Search the material for the string "that", then return every line where it is found.

────

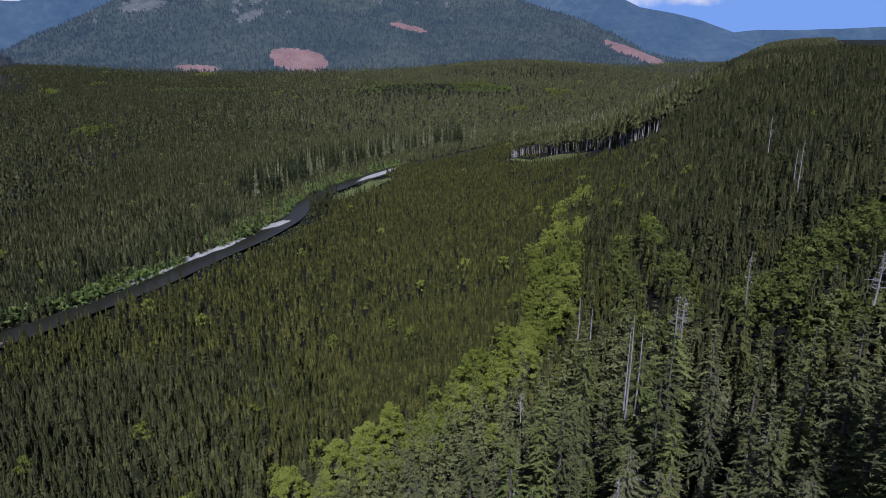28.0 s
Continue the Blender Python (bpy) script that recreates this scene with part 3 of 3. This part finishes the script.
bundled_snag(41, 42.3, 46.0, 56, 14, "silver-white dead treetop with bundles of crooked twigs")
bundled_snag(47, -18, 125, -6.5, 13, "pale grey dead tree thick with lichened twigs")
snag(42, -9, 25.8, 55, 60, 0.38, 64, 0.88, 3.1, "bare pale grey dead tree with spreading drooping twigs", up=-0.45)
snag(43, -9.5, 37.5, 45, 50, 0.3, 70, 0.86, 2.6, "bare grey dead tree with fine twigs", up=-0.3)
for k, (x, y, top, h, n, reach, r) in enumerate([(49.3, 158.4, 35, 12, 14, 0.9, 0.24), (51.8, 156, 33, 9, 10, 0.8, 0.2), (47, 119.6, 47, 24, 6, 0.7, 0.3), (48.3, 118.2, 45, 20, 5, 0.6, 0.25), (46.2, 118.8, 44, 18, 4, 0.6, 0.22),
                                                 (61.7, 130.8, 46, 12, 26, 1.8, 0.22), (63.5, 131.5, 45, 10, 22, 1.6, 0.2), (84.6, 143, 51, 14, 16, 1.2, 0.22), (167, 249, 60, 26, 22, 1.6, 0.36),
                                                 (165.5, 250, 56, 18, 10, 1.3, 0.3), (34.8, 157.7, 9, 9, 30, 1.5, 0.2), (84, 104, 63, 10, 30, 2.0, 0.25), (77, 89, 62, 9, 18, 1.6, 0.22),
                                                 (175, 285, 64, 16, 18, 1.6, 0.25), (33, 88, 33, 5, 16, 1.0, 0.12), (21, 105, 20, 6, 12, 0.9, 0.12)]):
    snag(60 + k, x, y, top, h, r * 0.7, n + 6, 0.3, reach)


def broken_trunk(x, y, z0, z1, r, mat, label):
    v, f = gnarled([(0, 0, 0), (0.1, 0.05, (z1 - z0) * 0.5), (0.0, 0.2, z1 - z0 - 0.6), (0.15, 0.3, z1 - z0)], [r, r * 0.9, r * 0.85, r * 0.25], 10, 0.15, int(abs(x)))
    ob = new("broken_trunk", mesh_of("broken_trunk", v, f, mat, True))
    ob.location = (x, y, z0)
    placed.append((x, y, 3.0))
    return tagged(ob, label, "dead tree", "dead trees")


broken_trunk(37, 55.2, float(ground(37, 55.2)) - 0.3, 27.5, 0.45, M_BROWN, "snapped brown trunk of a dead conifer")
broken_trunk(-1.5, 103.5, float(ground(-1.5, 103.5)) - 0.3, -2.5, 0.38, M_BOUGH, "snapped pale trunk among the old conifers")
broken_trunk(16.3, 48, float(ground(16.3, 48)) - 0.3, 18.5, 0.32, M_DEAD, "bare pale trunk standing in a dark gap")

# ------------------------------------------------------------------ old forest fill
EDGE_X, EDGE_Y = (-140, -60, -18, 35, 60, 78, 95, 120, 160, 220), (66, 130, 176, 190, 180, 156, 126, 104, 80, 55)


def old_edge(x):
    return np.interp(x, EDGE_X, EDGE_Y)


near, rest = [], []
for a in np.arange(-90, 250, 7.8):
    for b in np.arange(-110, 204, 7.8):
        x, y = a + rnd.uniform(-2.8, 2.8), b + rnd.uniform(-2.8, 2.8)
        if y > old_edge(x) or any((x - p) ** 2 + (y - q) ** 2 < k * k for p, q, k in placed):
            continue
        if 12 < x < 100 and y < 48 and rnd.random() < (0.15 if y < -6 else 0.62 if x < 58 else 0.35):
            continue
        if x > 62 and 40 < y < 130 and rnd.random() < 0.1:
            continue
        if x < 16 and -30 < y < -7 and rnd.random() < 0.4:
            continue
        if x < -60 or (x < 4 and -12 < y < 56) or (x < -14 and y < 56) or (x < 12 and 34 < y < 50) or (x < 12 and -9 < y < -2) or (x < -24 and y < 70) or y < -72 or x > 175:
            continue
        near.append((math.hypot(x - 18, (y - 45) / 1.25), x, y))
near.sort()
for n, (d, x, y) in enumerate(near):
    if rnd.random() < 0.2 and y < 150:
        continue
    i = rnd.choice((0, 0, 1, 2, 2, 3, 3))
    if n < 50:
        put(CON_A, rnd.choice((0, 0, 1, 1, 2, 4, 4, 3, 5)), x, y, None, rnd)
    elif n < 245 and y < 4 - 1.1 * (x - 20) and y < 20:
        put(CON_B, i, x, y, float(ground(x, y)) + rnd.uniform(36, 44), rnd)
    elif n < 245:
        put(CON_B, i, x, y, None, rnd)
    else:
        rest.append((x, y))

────

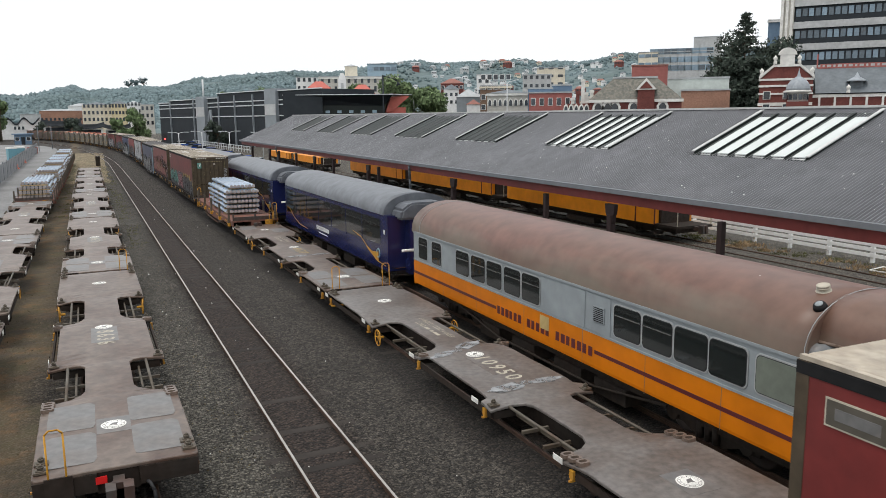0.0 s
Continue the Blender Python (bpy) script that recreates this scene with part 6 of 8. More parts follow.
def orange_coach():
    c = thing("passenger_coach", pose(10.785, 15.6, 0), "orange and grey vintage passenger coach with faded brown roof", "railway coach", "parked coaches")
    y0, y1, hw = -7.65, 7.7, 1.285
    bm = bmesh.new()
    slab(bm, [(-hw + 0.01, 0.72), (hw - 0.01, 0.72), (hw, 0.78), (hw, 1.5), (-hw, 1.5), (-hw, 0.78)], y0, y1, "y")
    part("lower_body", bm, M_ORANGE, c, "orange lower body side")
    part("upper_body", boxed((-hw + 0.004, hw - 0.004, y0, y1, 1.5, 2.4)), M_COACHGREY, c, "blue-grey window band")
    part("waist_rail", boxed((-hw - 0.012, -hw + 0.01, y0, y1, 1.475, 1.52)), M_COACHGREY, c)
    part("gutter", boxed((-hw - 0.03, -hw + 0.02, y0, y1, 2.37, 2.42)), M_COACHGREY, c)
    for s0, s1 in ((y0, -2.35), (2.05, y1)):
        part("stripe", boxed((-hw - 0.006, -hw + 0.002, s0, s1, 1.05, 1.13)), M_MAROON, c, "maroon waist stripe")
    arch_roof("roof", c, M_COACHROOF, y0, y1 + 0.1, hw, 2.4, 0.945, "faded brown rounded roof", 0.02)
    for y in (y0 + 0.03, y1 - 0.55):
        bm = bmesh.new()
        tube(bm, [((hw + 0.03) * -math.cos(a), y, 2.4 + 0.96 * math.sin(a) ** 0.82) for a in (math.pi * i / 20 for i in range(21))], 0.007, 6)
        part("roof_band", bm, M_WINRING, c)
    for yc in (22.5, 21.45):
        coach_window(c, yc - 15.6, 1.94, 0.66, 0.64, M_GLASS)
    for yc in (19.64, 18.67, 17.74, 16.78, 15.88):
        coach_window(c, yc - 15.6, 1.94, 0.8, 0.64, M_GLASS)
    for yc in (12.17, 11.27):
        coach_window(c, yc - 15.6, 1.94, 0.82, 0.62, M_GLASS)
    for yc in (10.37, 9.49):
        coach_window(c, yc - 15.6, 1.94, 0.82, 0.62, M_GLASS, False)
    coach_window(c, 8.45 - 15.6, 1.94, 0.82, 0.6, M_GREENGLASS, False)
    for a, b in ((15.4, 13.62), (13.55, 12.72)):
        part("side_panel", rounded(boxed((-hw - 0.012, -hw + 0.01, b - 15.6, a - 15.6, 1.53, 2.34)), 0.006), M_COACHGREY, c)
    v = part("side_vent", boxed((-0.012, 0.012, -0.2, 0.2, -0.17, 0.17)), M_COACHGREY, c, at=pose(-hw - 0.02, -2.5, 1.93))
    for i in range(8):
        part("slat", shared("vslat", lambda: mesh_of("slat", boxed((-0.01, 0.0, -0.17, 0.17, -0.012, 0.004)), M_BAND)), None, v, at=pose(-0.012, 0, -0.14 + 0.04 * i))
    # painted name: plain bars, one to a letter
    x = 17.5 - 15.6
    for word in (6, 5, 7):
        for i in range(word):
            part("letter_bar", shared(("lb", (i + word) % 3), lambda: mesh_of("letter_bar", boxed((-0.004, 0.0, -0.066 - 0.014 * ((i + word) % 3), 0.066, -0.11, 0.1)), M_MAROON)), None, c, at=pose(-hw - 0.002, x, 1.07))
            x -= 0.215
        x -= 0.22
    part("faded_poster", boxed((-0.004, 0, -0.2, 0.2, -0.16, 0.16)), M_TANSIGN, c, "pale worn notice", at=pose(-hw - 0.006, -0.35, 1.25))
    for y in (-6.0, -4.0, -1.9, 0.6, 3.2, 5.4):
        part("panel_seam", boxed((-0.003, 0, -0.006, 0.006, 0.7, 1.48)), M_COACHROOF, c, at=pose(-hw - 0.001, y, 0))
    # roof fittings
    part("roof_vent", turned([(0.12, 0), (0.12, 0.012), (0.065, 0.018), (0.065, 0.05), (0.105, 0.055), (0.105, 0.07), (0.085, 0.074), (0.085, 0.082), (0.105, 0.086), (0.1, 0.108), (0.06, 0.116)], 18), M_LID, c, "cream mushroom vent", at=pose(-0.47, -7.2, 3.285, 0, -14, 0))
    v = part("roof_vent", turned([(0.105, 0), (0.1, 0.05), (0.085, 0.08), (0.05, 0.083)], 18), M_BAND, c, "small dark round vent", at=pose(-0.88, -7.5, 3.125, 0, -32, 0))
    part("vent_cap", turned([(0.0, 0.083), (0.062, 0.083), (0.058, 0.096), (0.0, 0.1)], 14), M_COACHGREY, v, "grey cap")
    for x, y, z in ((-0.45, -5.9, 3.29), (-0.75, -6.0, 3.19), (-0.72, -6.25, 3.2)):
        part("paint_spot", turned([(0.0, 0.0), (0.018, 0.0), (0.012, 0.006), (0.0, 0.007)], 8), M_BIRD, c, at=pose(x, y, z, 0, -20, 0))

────

Written answer:
Continue the Blender Python (bpy) script that recreates this scene with part 3 of 3. This part finishes the script.
Continue the Blender Python (bpy) script that recreates this scene with part 6 of 8. More parts follow.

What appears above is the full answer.